The Detroit rapper's second mixtape of the year is like a compilation of leftovers, with enough meticulously told tales to justify the experience.
Atypical Baby Smoove song sounds like he’s having an early-morning, hungover phone conversation and struggling to recap what he did the day before. The Detroit rapper’s vignettes are a never-ending cycle of trips to shopping malls, pit stops at corner stores, sitting in traffic, and weed smoke-filled strolls through his neighborhood. The most exciting moments are when he shows up at Saks Fifth Avenue or gets a package from the Dior store in the mail—which, if you take Smoove’s word for it, occurs at least once a day.
But Baby Smoove’s music comes to life in mixtape form, where each track feels like a chapter in the story he’s trying to tell in the backseat of a long car ride. Though this lethargic style has a low margin of error, all it takes is a lackluster beat or an anecdote short on details and it quickly becomes painfully boring. It’s no coincidence Smoove’s best mixtapes—the piano-driven Purple Heart and the G-Funk synth obsessed Baby—are the two with the most consistently vivid production. He flourishes on vibe and feel, and without that, loses his appeal.
Baby Smoove’s second full-length mixtape of the year, Hardwood Classic is like a compilation of leftovers. On his strongest projects, the raps and production are complementary, but here they don’t have the same color or flash. Normally when Smoove uses the flow, which sounds like he’s in the recording booth wrapped in a blanket and neck pillow, the energy is made up for by uptempo and lush instrumentals. On “DX,” both Smoove and the brooding beat are lifeless—not even his lines about freely scuffing his Diors or referencing Shawn Michaels and Triple H’s old friendly catchphrase is enough to make it memorable.
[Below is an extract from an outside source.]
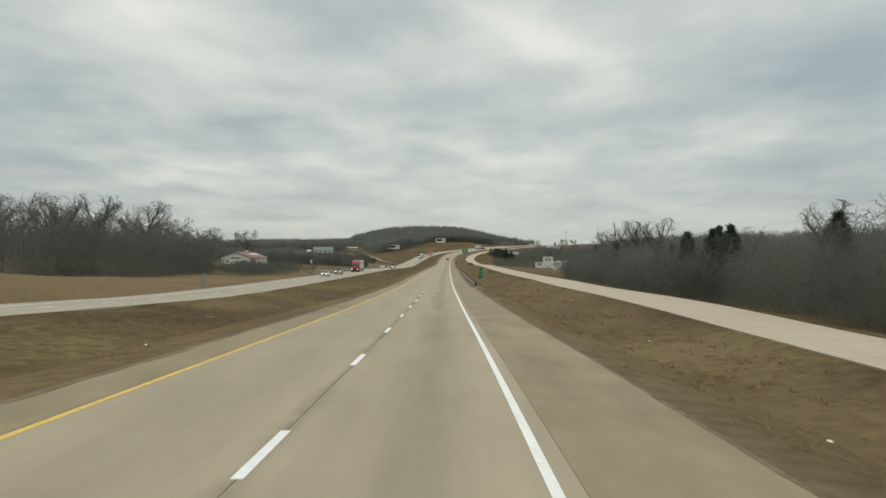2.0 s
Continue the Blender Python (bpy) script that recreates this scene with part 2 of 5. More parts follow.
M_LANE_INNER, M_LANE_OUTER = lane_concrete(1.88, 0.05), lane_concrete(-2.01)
M_SHOULDER = lane_wear(material("shoulder_concrete", shades(0.255, 0.203, 0.127, 0.18), 0.92, 0.7, 8, big=(0.09, 0.6), bump=0.15, bump_scale=60, stretch=(1, 0.35, 1)), 1.2, 0.0)
M_CONC_PALE = material("pale_concrete", shades(0.42, 0.350, 0.262, 0.08), 0.9, 0.5, 6, big=(0.06, 0.5), bump=0.1, bump_scale=50)
M_WHITE = material("white_road_paint", shades(0.74, 0.73, 0.70, 0.08), 0.7, 6, 6, big=(0.7, 0.5))
M_YELLOW = material("yellow_road_paint", shades(0.60, 0.40, 0.10, 0.14), 0.7, 6, 6, big=(0.7, 0.5))
M_JOINT = material("joint_sealant", shades(0.10, 0.088, 0.068, 0.4), 0.9, 3)
M_RUMBLE = material("rumble_groove", shades(0.15, 0.135, 0.11, 0.2), 0.95, 5)
M_GRASS = material("dry_grass", [(0.062, 0.0430, 0.0215), (0.094, 0.0650, 0.0320), (0.122, 0.0870, 0.0430), (0.162, 0.119, 0.060)], 1.0, 1.5, 12, big=(0.07, 0.9), bump=0.5, bump_scale=5, stretch=(1, 0.85, 1), spec=0.05)
ground_cover(M_GRASS)
M_BLADE = material("dry_grass_blade", [(0.230, 0.162, 0.083), (0.285, 0.206, 0.107), (0.345, 0.254, 0.136)], 1.0, 0.5, 3, rand=0.4, spec=0.05)
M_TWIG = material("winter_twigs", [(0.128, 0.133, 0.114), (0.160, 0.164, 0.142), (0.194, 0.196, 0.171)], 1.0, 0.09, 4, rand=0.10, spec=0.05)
# twigs of the distant woods: air haze painted in as a paler, bluer colour
M_TWIG_HAZE = material("winter_woods_hazed", [(0.178, 0.185, 0.174), (0.208, 0.214, 0.202), (0.242, 0.246, 0.230)], 1.0, 0.03, 4, rand=0.12, spec=0.05)
M_BARK = material("grey_bark", shades(0.125, 0.108, 0.088, 0.3), 1.0, 3, 6, bump=0.5, bump_scale=12, spec=0.05)
M_CEDAR = material("cedar_foliage", [(0.080, 0.092, 0.068), (0.105, 0.120, 0.088), (0.135, 0.150, 0.112)], 1.0, 0.6, 4, rand=0.5, spec=0.05)


def thin(m, share=0.5):
    """Lets light through thin twigs and needles, so that both their sides are lit alike."""
    nt = m.node_tree
    N = nt.nodes
    b = N["Principled BSDF"]
    src = b.inputs["Base Color"].links[0].from_socket
    di, tr, mx = N.new("ShaderNodeBsdfDiffuse"), N.new("ShaderNodeBsdfTranslucent"), N.new("ShaderNodeMixShader")
    nlink(nt, src, di.inputs[0])
    nlink(nt, src, tr.inputs[0])
    mx.inputs[0].default_value = share
    nlink(nt, di.outputs[0], mx.inputs[1])
    nlink(nt, tr.outputs[0], mx.inputs[2])
    nlink(nt, mx.outputs[0], N["Material Output"].inputs[0])
    N.remove(b)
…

In Detroit, rappers like Babyface Ray, G.T., Veeze, and the World Tour Mafia crew have made the lane of laidback lifestyle rap highly competitive. Why put up with formulaic production and mailed-in punchlines when there are so many other options? Smoove’s few funny lines about money counters and internet beef on “Swing the Wood” don’t make the routine Michigan-style beat any less forgettable. Similarly, the “Sleepwalking Pt. 3” instrumental is so sluggish it’s hard to even laugh at his guest Veeze calling someone a “jabroni” (“Jabroni” is in between “bozo” and “doofus” on the list of underused rap insults).
But even though Hardwood Classic is nowhere near the top of Baby Smoove’s fast-growing catalog, there’s still enough meticulously told tales to justify the experience. On “Load Management,” he raps about going to the store in a $6,000 outfit for absolutely no reason over a pulsing Enrgy beat; on “Prada Me,” he’s annoyed a girl, who is spending the night, keeps getting phone calls from her boyfriend; on “Floyd May,” he counts the number of Amiri Jeans he owns over breezy Mexikodro production. Baby Smoove can make his days of nothing sound as thrilling as Rio Da Yung OG’s borderline action movie set pieces, but only when it’s all clicking.